Information shown:
=====

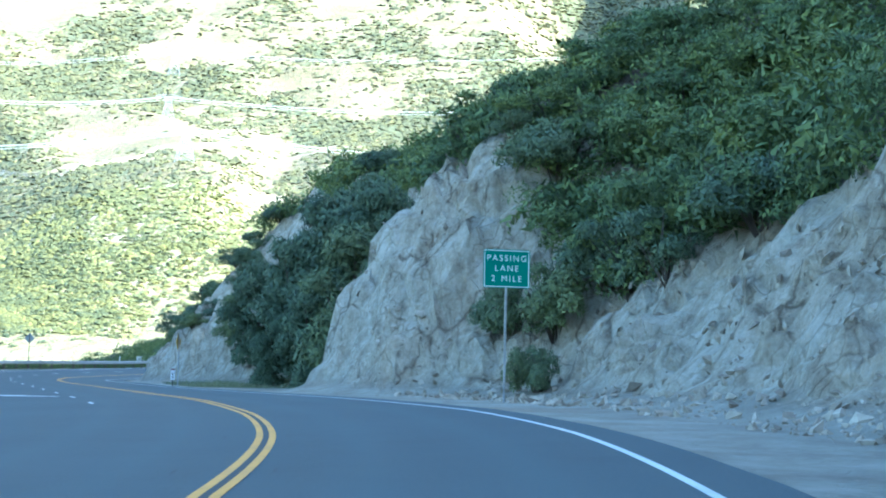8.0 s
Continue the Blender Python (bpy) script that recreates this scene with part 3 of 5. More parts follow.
def far_brush():
    rng = np.random.default_rng(5)
    x, y = brush_places(rng, 330000, 560, 1850, 1.6)
    seen = (y < 1300) | (np.abs(x - 60) < 460)
    x, y = x[seen], y[seen]
    r = rng.uniform(0.6, 1.6, len(x))  * (0.9 + 0.0016 * (y - 600))
    near = front_share(x, y) > 0.5
    for on, mat, label in ((near, M_VALLEY_LEAF, "yellow-green shrubs on the nearer lower slopes"), (~near, M_FAR_LEAF, "scattered green chaparral shrubs on the mountainside")):
        v, f = low_clumps(x[on], y[on], mountain_z(x[on], y[on]), r[on], rng)
        merged("far_brush", v, f, mat, label, "shrubs", True)
    # nearer shrubs at the valley's foot, each of several rough lumps
    x, y = brush_places(rng, 32000, 395, 650, 1.0)
    z = mountain_z(x, y)
    vs, fs, at = [], [], 0
    for k in range(3):
        r = rng.uniform(0.5, 1.0, len(x))
        v, f = low_clumps(x + rng.normal(0, 0.6, len(x)), y + rng.normal(0, 0.6, len(x)), z + rng.uniform(-0.1, 0.45, len(x)), r, rng)
        vs.append(v)
        fs.append(f + at)
        at += len(v)
    merged("valley_shrubs", np.concatenate(vs), np.concatenate(fs), M_VALLEY_LEAF, "rounded shrubs on the lower sunlit slope", "shrubs", True)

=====

Goal: Copy out all the data exactly; skip the pictures.

Solution to this task:
8.0 s
Continue the Blender Python (bpy) script that recreates this scene with part 3 of 5. More parts follow.
def far_brush():
    rng = np.random.default_rng(5)
    x, y = brush_places(rng, 330000, 560, 1850, 1.6)
    seen = (y < 1300) | (np.abs(x - 60) < 460)
    x, y = x[seen], y[seen]
    r = rng.uniform(0.6, 1.6, len(x))  * (0.9 + 0.0016 * (y - 600))
    near = front_share(x, y) > 0.5
    for on, mat, label in ((near, M_VALLEY_LEAF, "yellow-green shrubs on the nearer lower slopes"), (~near, M_FAR_LEAF, "scattered green chaparral shrubs on the mountainside")):
        v, f = low_clumps(x[on], y[on], mountain_z(x[on], y[on]), r[on], rng)
        merged("far_brush", v, f, mat, label, "shrubs", True)
    # nearer shrubs at the valley's foot, each of several rough lumps
    x, y = brush_places(rng, 32000, 395, 650, 1.0)
    z = mountain_z(x, y)
    vs, fs, at = [], [], 0
    for k in range(3):
        r = rng.uniform(0.5, 1.0, len(x))
        v, f = low_clumps(x + rng.normal(0, 0.6, len(x)), y + rng.normal(0, 0.6, len(x)), z + rng.uniform(-0.1, 0.45, len(x)), r, rng)
        vs.append(v)
        fs.append(f + at)
        at += len(v)
    merged("valley_shrubs", np.concatenate(vs), np.concatenate(fs), M_VALLEY_LEAF, "rounded shrubs on the lower sunlit slope", "shrubs", True)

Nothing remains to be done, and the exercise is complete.